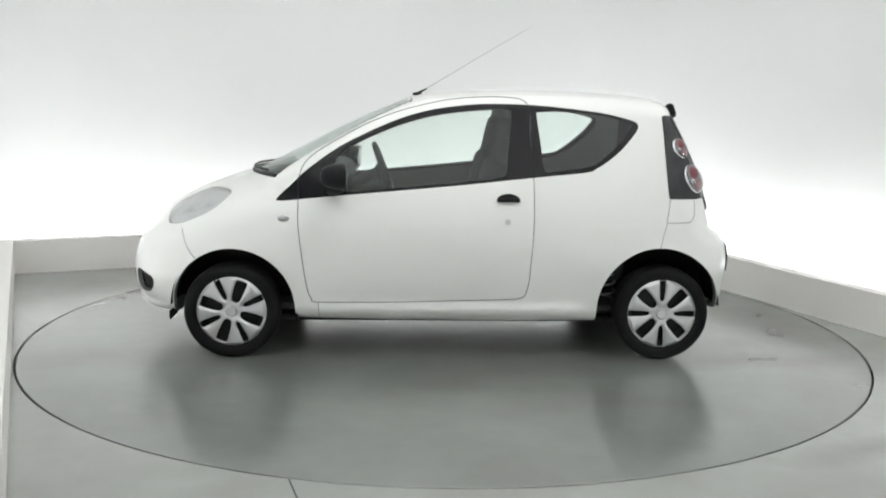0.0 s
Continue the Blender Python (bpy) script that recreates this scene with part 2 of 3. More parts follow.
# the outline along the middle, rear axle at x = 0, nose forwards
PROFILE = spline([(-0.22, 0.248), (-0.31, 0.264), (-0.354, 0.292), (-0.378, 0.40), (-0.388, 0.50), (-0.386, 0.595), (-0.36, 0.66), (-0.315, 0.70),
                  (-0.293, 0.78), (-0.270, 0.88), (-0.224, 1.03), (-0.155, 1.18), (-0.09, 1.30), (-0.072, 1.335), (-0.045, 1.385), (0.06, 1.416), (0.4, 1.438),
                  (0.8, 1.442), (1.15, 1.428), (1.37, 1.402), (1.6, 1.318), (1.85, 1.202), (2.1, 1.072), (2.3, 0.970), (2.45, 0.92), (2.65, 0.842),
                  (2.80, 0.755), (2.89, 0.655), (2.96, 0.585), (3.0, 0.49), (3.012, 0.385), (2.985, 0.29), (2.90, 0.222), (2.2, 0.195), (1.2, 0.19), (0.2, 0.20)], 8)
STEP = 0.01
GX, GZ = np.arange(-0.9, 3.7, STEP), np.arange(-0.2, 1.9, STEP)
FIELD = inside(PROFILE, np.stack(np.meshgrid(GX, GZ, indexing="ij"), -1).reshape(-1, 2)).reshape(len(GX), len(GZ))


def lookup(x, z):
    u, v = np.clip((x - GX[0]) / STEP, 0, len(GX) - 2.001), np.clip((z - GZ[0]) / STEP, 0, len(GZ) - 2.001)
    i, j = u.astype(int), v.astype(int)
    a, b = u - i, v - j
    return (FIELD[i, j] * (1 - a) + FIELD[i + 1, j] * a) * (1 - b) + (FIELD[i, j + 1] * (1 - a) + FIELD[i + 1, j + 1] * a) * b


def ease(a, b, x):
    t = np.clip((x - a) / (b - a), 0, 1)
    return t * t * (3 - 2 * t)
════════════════
Work to do: Retype each line of the listing above word for word. Exclude the pictures.

Output of the task:
0.0 s
Continue the Blender Python (bpy) script that recreates this scene with part 2 of 3. More parts follow.
# the outline along the middle, rear axle at x = 0, nose forwards
PROFILE = spline([(-0.22, 0.248), (-0.31, 0.264), (-0.354, 0.292), (-0.378, 0.40), (-0.388, 0.50), (-0.386, 0.595), (-0.36, 0.66), (-0.315, 0.70),
                  (-0.293, 0.78), (-0.270, 0.88), (-0.224, 1.03), (-0.155, 1.18), (-0.09, 1.30), (-0.072, 1.335), (-0.045, 1.385), (0.06, 1.416), (0.4, 1.438),
                  (0.8, 1.442), (1.15, 1.428), (1.37, 1.402), (1.6, 1.318), (1.85, 1.202), (2.1, 1.072), (2.3, 0.970), (2.45, 0.92), (2.65, 0.842),
                  (2.80, 0.755), (2.89, 0.655), (2.96, 0.585), (3.0, 0.49), (3.012, 0.385), (2.985, 0.29), (2.90, 0.222), (2.2, 0.195), (1.2, 0.19), (0.2, 0.20)], 8)
STEP = 0.01
GX, GZ = np.arange(-0.9, 3.7, STEP), np.arange(-0.2, 1.9, STEP)
FIELD = inside(PROFILE, np.stack(np.meshgrid(GX, GZ, indexing="ij"), -1).reshape(-1, 2)).reshape(len(GX), len(GZ))


def lookup(x, z):
    u, v = np.clip((x - GX[0]) / STEP, 0, len(GX) - 2.001), np.clip((z - GZ[0]) / STEP, 0, len(GZ) - 2.001)
    i, j = u.astype(int), v.astype(int)
    a, b = u - i, v - j
    return (FIELD[i, j] * (1 - a) + FIELD[i + 1, j] * a) * (1 - b) + (FIELD[i, j + 1] * (1 - a) + FIELD[i + 1, j + 1] * a) * b


def ease(a, b, x):
    t = np.clip((x - a) / (b - a), 0, 1)
    return t * t * (3 - 2 * t)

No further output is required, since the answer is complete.